Super cap trumps your will when it comes to disposal of your assets

By Tracey Norris - November 12, 2018

Grieving spouses coping with the death of their loved ones are discovering a new change to superannuation laws could leave them thousands of dollars out of pocket.

The changes, first brought into effect in July 2017 to the transfer balance cap, impact individuals who might have considerable assets in superannuation. Under the change, there is a limit of $1.6 million on the assets that can be transferred in superannuation from an accumulation account to tax-free retirement-phase accounts.

Amounts above that cap can remain in accumulation phase during an individual’s lifetime. After the death of the member, it will normally need to be taken out of superannuation and may be treated as taxable benefit payments. In this instance, capital gains tax or stamp duty may apply.

People want to maximise their retirement savings. For couples, there is often the need to equalise superannuation balances to compensate for differences — such as if one member of a couple was highly salaried and the other was on home duties. These differences also matter when it comes to estate planning: it is important to consider what might happen in the distribution of assets if one member of the partnership passes away.

About 80 per cent of Pitcher Partners’ clients think that their last will and testament will take care of how their superannuation benefits are distributed. The reality, however, is that it cannot. People should no longer expect their superannuation to simply track along without strategic thinking about how to work with the new limits.

Case Study

Failing to take the transfer balance cap into account could be very expensive. As an example, consider a couple where the husband passes away, leaving a SMSF worth $1.2 million — including an $800,000 property.
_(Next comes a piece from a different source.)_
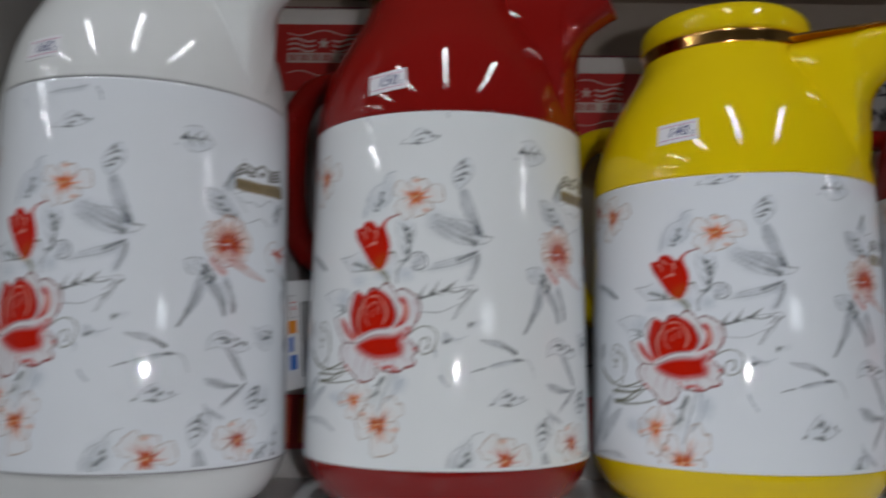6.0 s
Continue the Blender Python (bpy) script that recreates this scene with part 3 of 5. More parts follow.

While the husband might have intended in his will that all these assets pass directly to his wife as a death benefit pension, unless she has a sufficient transfer balance cap, she will need to receive some of those assets as a death benefit lump sum instead. If the lump sum includes the property, the wife must either pay the stamp duty to transfer the property entirely to her name — about $30,000 in this example — or sell it and pay whatever capital gains tax liability is incurred. The tax liability would be even greater if the assets had passed to the man’s adult children instead. In this case, the children could expect to have to pay tax on any taxable component of the bequest, which might be a tax bill in the hundreds of thousands.

Estate planning requires consideration of many legal and strategic issues. For example: how to direct the trustee; who the beneficiary is; and how to understand the potential tax outcomes for the recipient beneficiary. Another factor that complicates estate planning is timing. There may be as little as six months to liquidate assets and pay out any liability. When people are grieving, these matters can be overwhelming, and certainly not a priority. It is therefore important to go through the process now, to buy time when it is most needed.

When considering estate planning, a considered strategy to maximise superannuation is crucial to the overall outcome. Even if a person’s will dictates their wishes for bequeathing their super, the transfer balance cap rule changes mean this might not be straightforward. Have a discussion with loved ones now, and consider all options, in order to get the desired outcome while minimising tax.